Of course we can do the same thing for the collection of HR rates for the 752 pitchers who allowed at least one batted ball in the 2017 season.  Here I’ve plotted the raw and estimated HR rates for all pitchers below.  The collection of estimated HR rates for pitchers look different from the collection of estimated HR rates for batters — the pitcher rates shrink the observed rates much more towards the mean.

To make this observation as clear as possible, the below graphs compare the distributions of estimates of the true HR rates for batters and pitchers.  On the left, I use density estimates and the right uses violin plots (my wife would enjoy the right plot since the top graph resembles a bird in flight).  The two distributions are remarkably different:

• the batter HR rates are skewed with a long right tail corresponding to the HR sluggers
• the pitcher HR rates are symmetric with a small standard deviation (the estimate of $\sigma$ is 0.205).

Batter/Pitcher Matchups

The median is fascinated with performances of batters against individual pitchers.  This makes sense, since the matchup data is based on small number of plate appearances. Rates from small sample sizes show high variability and so we’ll observe “interesting” small and large values.

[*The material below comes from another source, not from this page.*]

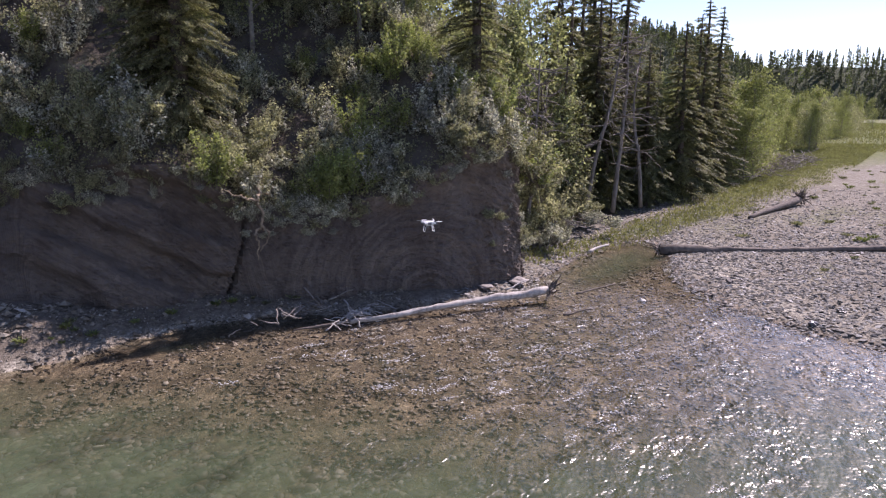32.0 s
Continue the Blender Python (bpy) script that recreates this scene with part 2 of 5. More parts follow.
FOREST_FLOOR = forest_floor_material()
GRAVEL, SHALE, SOIL, WATER = gravel_material(), shale_material(), soil_material(), water_material()
DRY_STONE = stone_material("dry_cobble", ((0.0, (0.095, 0.089, 0.077)), (0.4, (0.245, 0.234, 0.207)), (0.8, (0.37, 0.353, 0.315)), (1.0, (0.62, 0.60, 0.55))))
WET_STONE = stone_material("wet_cobble", ((0.0, (0.055, 0.045, 0.037)), (0.45, (0.135, 0.115, 0.098)), (0.86, (0.22, 0.197, 0.172)), (1.0, (0.40, 0.375, 0.335))), 0.3, 0.5)
RUBBLE = stone_material("shale_rubble", ((0.0, (0.08, 0.067, 0.049)), (0.5, (0.17, 0.146, 0.111)), (0.93, (0.265, 0.235, 0.186)), (1.0, (0.42, 0.39, 0.335))))


# ---- numbers for shapes ----
def hash2(i, j, seed):
    h = (i.astype(np.int64) * 374761393 + j.astype(np.int64) * 668265263 + seed * 974634533) & 0x7FFFFFFF
    h = ((h ^ (h >> 13)) * 1274126177) & 0x7FFFFFFF
    h = (h ^ (h >> 16)) & 0xFFFFFF
    return h / 0xFFFFFF


def vnoise(x, y, seed=0):
    """Smooth value noise in -1..1 for arrays."""
    i, j = np.floor(x), np.floor(y)
    u, v = x - i, y - j
    u, v = u * u * (3 - 2 * u), v * v * (3 - 2 * v)
    a, b = hash2(i, j, seed), hash2(i + 1, j, seed)
    c, d = hash2(i, j + 1, seed), hash2(i + 1, j + 1, seed)
    return 2 * ((a * (1 - u) + b * u) * (1 - v) + (c * (1 - u) + d * u) * v) - 1


def fbm(x, y, seed=0, octaves=4, gain=0.5):
    out, amp, tot = 0, 1.0, 0.0
    for o in range(octaves):
        out = out + amp * vnoise(x * 2**o + 13.7 * o, y * 2**o - 7.1 * o, seed + o)
        tot += amp
        amp *= gain
    return out / tot


def step01(a, b, x):
    t = np.clip((x - a) / (b - a), 0, 1)
    return t * t * (3 - 2 * t)


def land_distance(px, py, poly):
    """Signed distance to a closed outline: positive inside."""
    d = np.full(px.shape, 1e9)
    inside = np.zeros(px.shape, bool)
    n = len(poly)
    for k in range(n):
        (ax, ay), (bx, by) = poly[k], poly[(k + 1) % n]
        ex, ey = bx - ax, by - ay
        t = np.clip(((px - ax) * ex + (py - ay) * ey) / (ex * ex + ey * ey), 0, 1)
        d = np.minimum(d, (px - ax - t * ex) ** 2 + (py - ay - t * ey) ** 2)
        cross = (ay > py) != (by > py)
        xs = ax + (py - ay) * ex / (ey if ey else 1e-9)
        inside ^= cross & (px < xs)
    return np.sqrt(d) * np.where(inside, 1, -1)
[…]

Using Retrosheet data, we can collect the number of home runs and number of batted balls for all combinations of hitters and pitchers.  By the way, there were 64,455 specific batter/pitcher matchups where at least one ball was put in play.  This is cross-classified data (by pitcher and batter).  If $p_{ij}$ represents the true home run rate of the $i$th batter against the $j$th pitcher, then we can fit the model

$\log\frac{p_{ij}}{1-p_{ij}} = \mu + \beta_i + \gamma_j$

where the hitter effects $\beta_i$ are normal with mean 0, standard deviation $\sigma$ and the pitcher effects $\gamma_j$ are normal with mean 0 and standard deviation $\tau$.  Here’s the code to fit this model.

fit_bp <- glmer(cbind(HR, BIP - HR) ~ (1 | BAT_ID) + (1 | PIT_ID),
family=binomial,
data=S_all_n)


This model provides estimates at the home run probability for all hitters against all pitchers.  For example, here’s a graph of the observed (black) and estimated (red) HR rates of Aaron Judge against all pitchers that he faced in the 2017 season.  (I’ve jittered the points to avoid the overlapping issue.)

Here is a graph of the home run rates of Cole Hamels against all batters that he faced.

Comparing the two graphs, one can see the higher variability in estimated true rates for the pitcher (Hamels) than for the batter (Judge).  That makes sense since we already saw that there is more variation in hitter rates than in pitcher rates.

Takeaways

1.  This post was motivated by the remarkable ease in getting the data from the Retrosheet play-by-play data and modeling by the glmer function.
2. Although we record the raw count of home runs for batters, actually teams are more interested in predicting the performance of batters in 2018 — in that case, the estimate at the true home run rate is more relevant.
3. This post confirms that home run hitting is more about the hitter than about the pitcher. More of the variation in home run rates is due to hitter differences rather than due to pitcher differences.  In other words, Aaron Judge will hit a home run from a badly placed fastball from any pitcher.
4. Although there might exist some interesting interactions between specific pitchers and hitters, there is insufficient data from a single season to conclude there are real effects.  It might be interesting to look at many seasons with more data — there might be some true batter/pitcher matchup effects in that case.